**Exercise details**: Repeat the data that follows, word for word, without the images.
=== Given data ===
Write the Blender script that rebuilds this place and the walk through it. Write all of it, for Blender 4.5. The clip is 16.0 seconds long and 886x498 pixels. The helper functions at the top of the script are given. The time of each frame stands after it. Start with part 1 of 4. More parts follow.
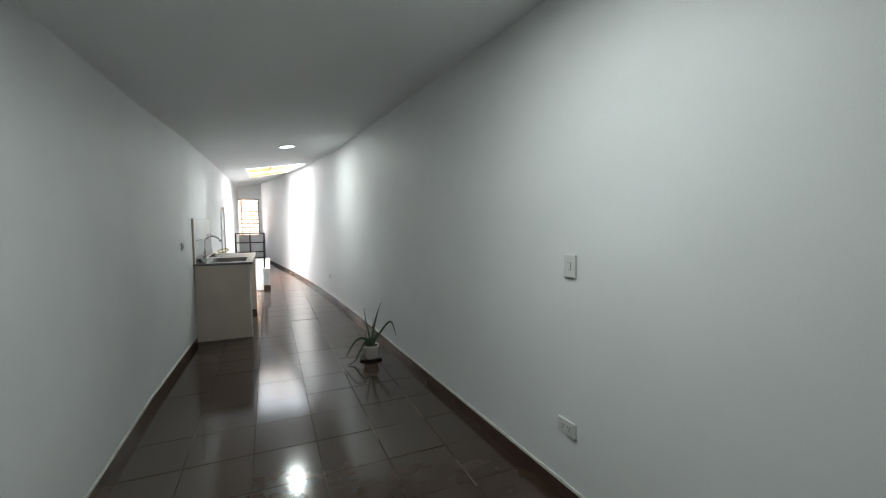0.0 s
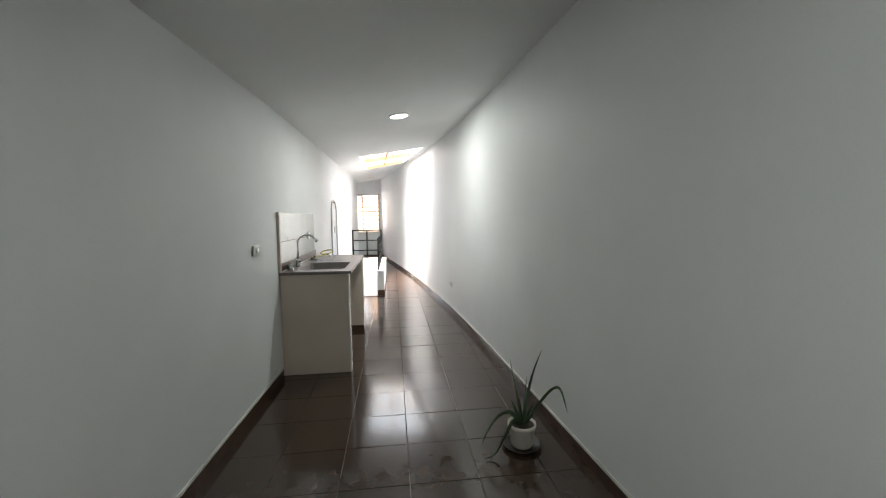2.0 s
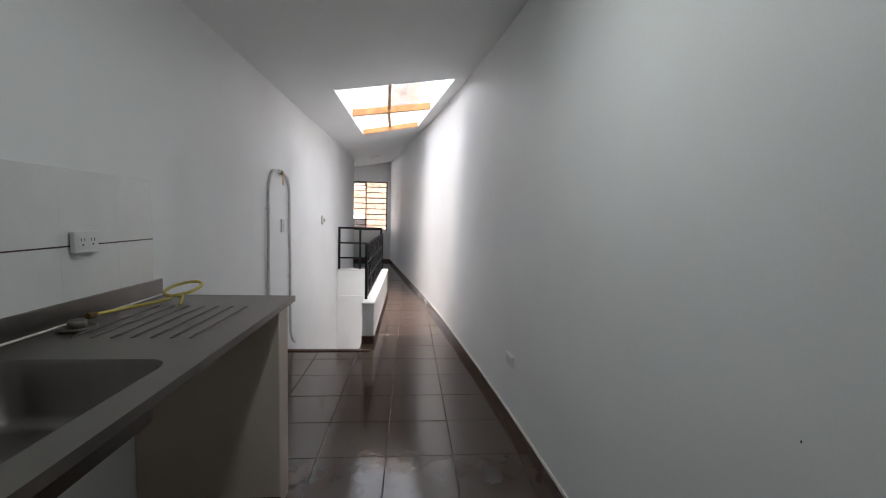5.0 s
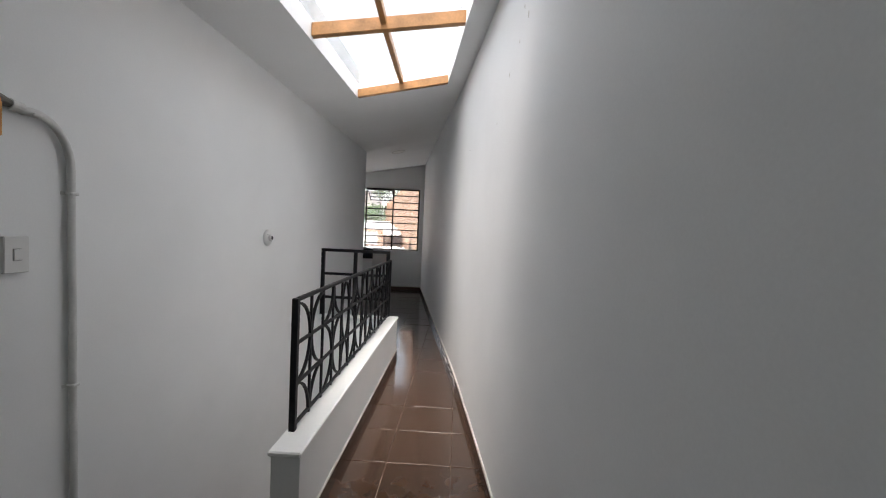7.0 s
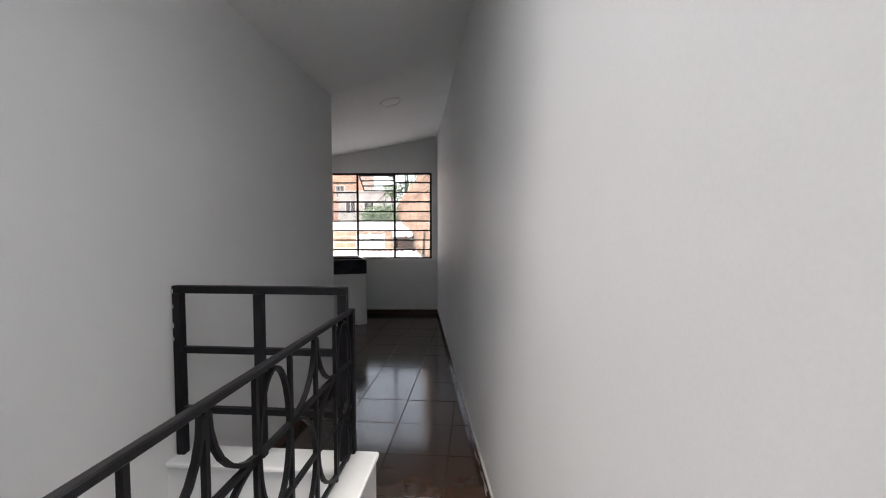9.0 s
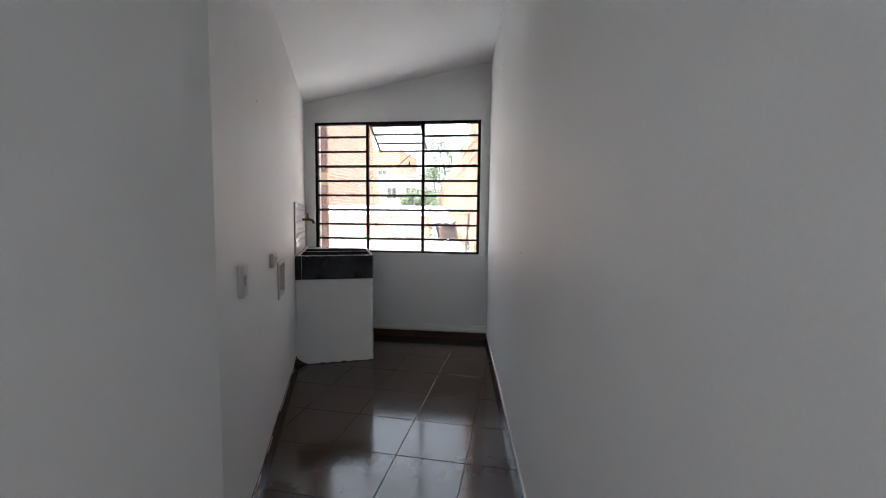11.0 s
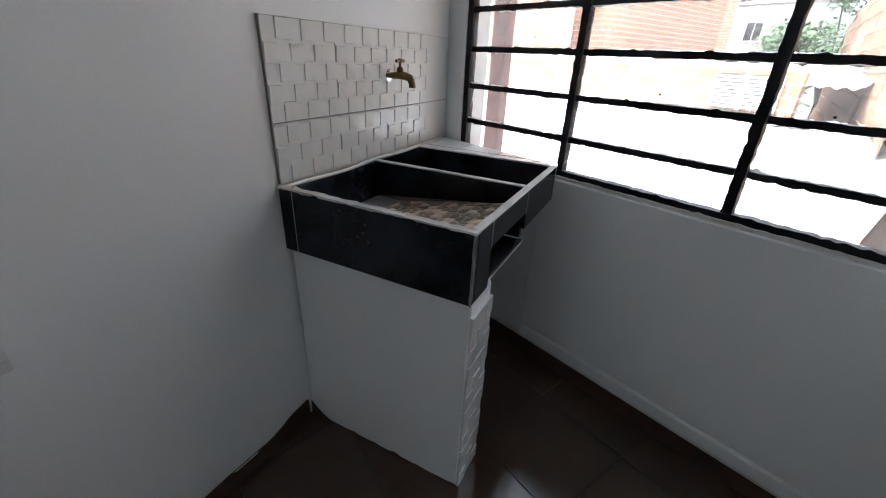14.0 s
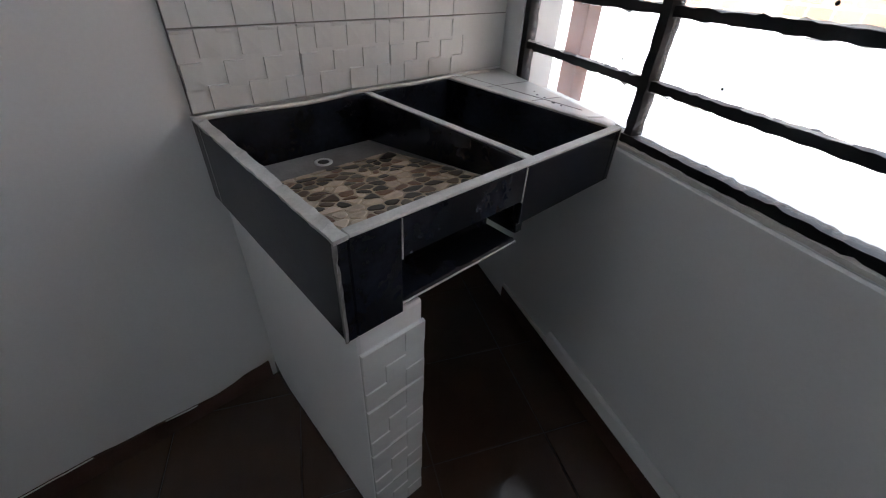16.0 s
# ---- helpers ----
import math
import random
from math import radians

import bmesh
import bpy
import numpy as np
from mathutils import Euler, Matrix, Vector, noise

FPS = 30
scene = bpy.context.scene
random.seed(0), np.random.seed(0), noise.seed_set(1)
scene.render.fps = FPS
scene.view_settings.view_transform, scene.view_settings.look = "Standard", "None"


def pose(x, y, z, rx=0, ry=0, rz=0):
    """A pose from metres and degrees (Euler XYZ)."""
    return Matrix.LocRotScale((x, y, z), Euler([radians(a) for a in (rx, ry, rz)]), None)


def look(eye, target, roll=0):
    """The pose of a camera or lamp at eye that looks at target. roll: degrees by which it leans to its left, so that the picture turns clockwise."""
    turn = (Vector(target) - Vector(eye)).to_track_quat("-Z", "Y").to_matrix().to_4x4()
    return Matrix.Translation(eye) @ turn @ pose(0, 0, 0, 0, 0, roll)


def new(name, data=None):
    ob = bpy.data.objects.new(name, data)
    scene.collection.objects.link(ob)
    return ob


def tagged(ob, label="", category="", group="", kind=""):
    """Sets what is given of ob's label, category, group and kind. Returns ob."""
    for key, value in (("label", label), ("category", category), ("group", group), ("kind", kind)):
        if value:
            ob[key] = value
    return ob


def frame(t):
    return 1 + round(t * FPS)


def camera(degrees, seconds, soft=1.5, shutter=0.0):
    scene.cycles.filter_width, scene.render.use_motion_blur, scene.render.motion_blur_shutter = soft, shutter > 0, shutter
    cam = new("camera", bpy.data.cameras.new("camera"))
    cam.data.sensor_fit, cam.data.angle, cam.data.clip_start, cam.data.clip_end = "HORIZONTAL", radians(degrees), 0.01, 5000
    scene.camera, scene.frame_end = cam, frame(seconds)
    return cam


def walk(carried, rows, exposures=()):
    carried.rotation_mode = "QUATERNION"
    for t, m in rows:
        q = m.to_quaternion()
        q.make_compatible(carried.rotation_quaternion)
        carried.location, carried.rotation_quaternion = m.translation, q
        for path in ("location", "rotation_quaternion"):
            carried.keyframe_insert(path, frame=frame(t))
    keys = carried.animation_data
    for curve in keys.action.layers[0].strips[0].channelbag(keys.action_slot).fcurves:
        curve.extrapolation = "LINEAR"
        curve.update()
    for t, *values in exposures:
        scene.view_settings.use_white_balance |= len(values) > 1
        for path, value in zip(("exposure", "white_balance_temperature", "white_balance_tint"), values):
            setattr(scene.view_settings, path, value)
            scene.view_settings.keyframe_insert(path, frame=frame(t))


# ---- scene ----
cam = camera(95.5, 16.0, soft=1.1)
PATH = [
    (0, (0.809, -1.307, 1.432), (1.603, 0.523, 1.29), -0.2),
    (0.5, (0.812, -1.021, 1.447), (1.507, 0.849, 1.305), -0.3),
    (1, (0.943, -0.551, 1.377), (1.419, 1.387, 1.242), -0.3),
    (1.5, (1.008, -0.072, 1.378), (1.271, 1.907, 1.25), 1.6),
    (2, (1.0, 0.472, 1.397), (1.244, 2.451, 1.24), -0.8),
    (2.5, (1.075, 0.992, 1.365), (1.219, 2.98, 1.211), -0.1),
    (3, (1.052, 1.579, 1.327), (1.225, 3.559, 1.104), 1.6),
    (3.5, (1.074, 2.105, 1.302), (1.274, 4.086, 1.112), 1.0),
    (4, (1.1, 2.691, 1.305), (1.235, 4.677, 1.109), 2.3),
    (4.5, (1.121, 3.217, 1.324), (1.3, 5.201, 1.141), 1.5),
    (7, (1.41, 6.352, 1.343), (1.338, 8.349, 1.259), 2.6),
    (7.5, (1.432, 6.95, 1.358), (1.287, 8.944, 1.279), 2.7),
    (8, (1.332, 7.646, 1.359), (1.191, 9.639, 1.279), 1.2),
    (8.5, (1.326, 8.264, 1.356), (1.181, 10.257, 1.276), -0.2),
    (9, (1.214, 8.959, 1.338), (1.054, 10.951, 1.247), -0.1),
    (11.5, (0.852, 11.724, 1.26), (0.418, 13.669, 1.093), 0.7),
    (12, (0.741, 12.228, 1.292), (0.196, 14.144, 1.116), 0.4),
    (12.5, (0.653, 12.713, 1.323), (-0.157, 14.53, 1.123), 0.8),
    (13, (0.545, 13.216, 1.325), (-0.345, 14.955, 0.908), 4.0),
    (13.5, (0.438, 13.581, 1.28), (-0.592, 15.175, 0.651), 3.1),
    (14, (0.308, 13.931, 1.309), (-1.101, 15.056, 0.444), 2.7),
    (14.5, (0.12, 14.264, 1.348), (-1.334, 15.184, 0.331), 8.1),
    (15, (0.034, 14.465, 1.411), (-1.522, 15.152, 0.36), 7.3),
    (15.5, (0.134, 14.523, 1.337), (-1.41, 15.014, 0.164), 4.2),
    (16, (0.152, 14.524, 1.253), (-1.389, 15.052, 0.092), 3.0),
]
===
**Answer for this exercise**:
Write the Blender script that rebuilds this place and the walk through it. Write all of it, for Blender 4.5. The clip is 16.0 seconds long and 886x498 pixels. The helper functions at the top of the script are given. The time of each frame stands after it. Start with part 1 of 4. More parts follow.
0.0 s
2.0 s
5.0 s
7.0 s
9.0 s
11.0 s
14.0 s
16.0 s
# ---- helpers ----
import math
import random
from math import radians

import bmesh
import bpy
import numpy as np
from mathutils import Euler, Matrix, Vector, noise

FPS = 30
scene = bpy.context.scene
random.seed(0), np.random.seed(0), noise.seed_set(1)
scene.render.fps = FPS
scene.view_settings.view_transform, scene.view_settings.look = "Standard", "None"


def pose(x, y, z, rx=0, ry=0, rz=0):
    """A pose from metres and degrees (Euler XYZ)."""
    return Matrix.LocRotScale((x, y, z), Euler([radians(a) for a in (rx, ry, rz)]), None)


def look(eye, target, roll=0):
    """The pose of a camera or lamp at eye that looks at target. roll: degrees by which it leans to its left, so that the picture turns clockwise."""
    turn = (Vector(target) - Vector(eye)).to_track_quat("-Z", "Y").to_matrix().to_4x4()
    return Matrix.Translation(eye) @ turn @ pose(0, 0, 0, 0, 0, roll)


def new(name, data=None):
    ob = bpy.data.objects.new(name, data)
    scene.collection.objects.link(ob)
    return ob


def tagged(ob, label="", category="", group="", kind=""):
    """Sets what is given of ob's label, category, group and kind. Returns ob."""
    for key, value in (("label", label), ("category", category), ("group", group), ("kind", kind)):
        if value:
            ob[key] = value
    return ob


def frame(t):
    return 1 + round(t * FPS)


def camera(degrees, seconds, soft=1.5, shutter=0.0):
    scene.cycles.filter_width, scene.render.use_motion_blur, scene.render.motion_blur_shutter = soft, shutter > 0, shutter
    cam = new("camera", bpy.data.cameras.new("camera"))
    cam.data.sensor_fit, cam.data.angle, cam.data.clip_start, cam.data.clip_end = "HORIZONTAL", radians(degrees), 0.01, 5000
    scene.camera, scene.frame_end = cam, frame(seconds)
    return cam


def walk(carried, rows, exposures=()):
    carried.rotation_mode = "QUATERNION"
    for t, m in rows:
        q = m.to_quaternion()
        q.make_compatible(carried.rotation_quaternion)
        carried.location, carried.rotation_quaternion = m.translation, q
        for path in ("location", "rotation_quaternion"):
            carried.keyframe_insert(path, frame=frame(t))
    keys = carried.animation_data
    for curve in keys.action.layers[0].strips[0].channelbag(keys.action_slot).fcurves:
        curve.extrapolation = "LINEAR"
        curve.update()
    for t, *values in exposures:
        scene.view_settings.use_white_balance |= len(values) > 1
        for path, value in zip(("exposure", "white_balance_temperature", "white_balance_tint"), values):
            setattr(scene.view_settings, path, value)
            scene.view_settings.keyframe_insert(path, frame=frame(t))


# ---- scene ----
cam = camera(95.5, 16.0, soft=1.1)
PATH = [
    (0, (0.809, -1.307, 1.432), (1.603, 0.523, 1.29), -0.2),
    (0.5, (0.812, -1.021, 1.447), (1.507, 0.849, 1.305), -0.3),
    (1, (0.943, -0.551, 1.377), (1.419, 1.387, 1.242), -0.3),
    (1.5, (1.008, -0.072, 1.378), (1.271, 1.907, 1.25), 1.6),
    (2, (1.0, 0.472, 1.397), (1.244, 2.451, 1.24), -0.8),
    (2.5, (1.075, 0.992, 1.365), (1.219, 2.98, 1.211), -0.1),
    (3, (1.052, 1.579, 1.327), (1.225, 3.559, 1.104), 1.6),
    (3.5, (1.074, 2.105, 1.302), (1.274, 4.086, 1.112), 1.0),
    (4, (1.1, 2.691, 1.305), (1.235, 4.677, 1.109), 2.3),
    (4.5, (1.121, 3.217, 1.324), (1.3, 5.201, 1.141), 1.5),
    (7, (1.41, 6.352, 1.343), (1.338, 8.349, 1.259), 2.6),
    (7.5, (1.432, 6.95, 1.358), (1.287, 8.944, 1.279), 2.7),
    (8, (1.332, 7.646, 1.359), (1.191, 9.639, 1.279), 1.2),
    (8.5, (1.326, 8.264, 1.356), (1.181, 10.257, 1.276), -0.2),
    (9, (1.214, 8.959, 1.338), (1.054, 10.951, 1.247), -0.1),
    (11.5, (0.852, 11.724, 1.26), (0.418, 13.669, 1.093), 0.7),
    (12, (0.741, 12.228, 1.292), (0.196, 14.144, 1.116), 0.4),
    (12.5, (0.653, 12.713, 1.323), (-0.157, 14.53, 1.123), 0.8),
    (13, (0.545, 13.216, 1.325), (-0.345, 14.955, 0.908), 4.0),
    (13.5, (0.438, 13.581, 1.28), (-0.592, 15.175, 0.651), 3.1),
    (14, (0.308, 13.931, 1.309), (-1.101, 15.056, 0.444), 2.7),
    (14.5, (0.12, 14.264, 1.348), (-1.334, 15.184, 0.331), 8.1),
    (15, (0.034, 14.465, 1.411), (-1.522, 15.152, 0.36), 7.3),
    (15.5, (0.134, 14.523, 1.337), (-1.41, 15.014, 0.164), 4.2),
    (16, (0.152, 14.524, 1.253), (-1.389, 15.052, 0.092), 3.0),
]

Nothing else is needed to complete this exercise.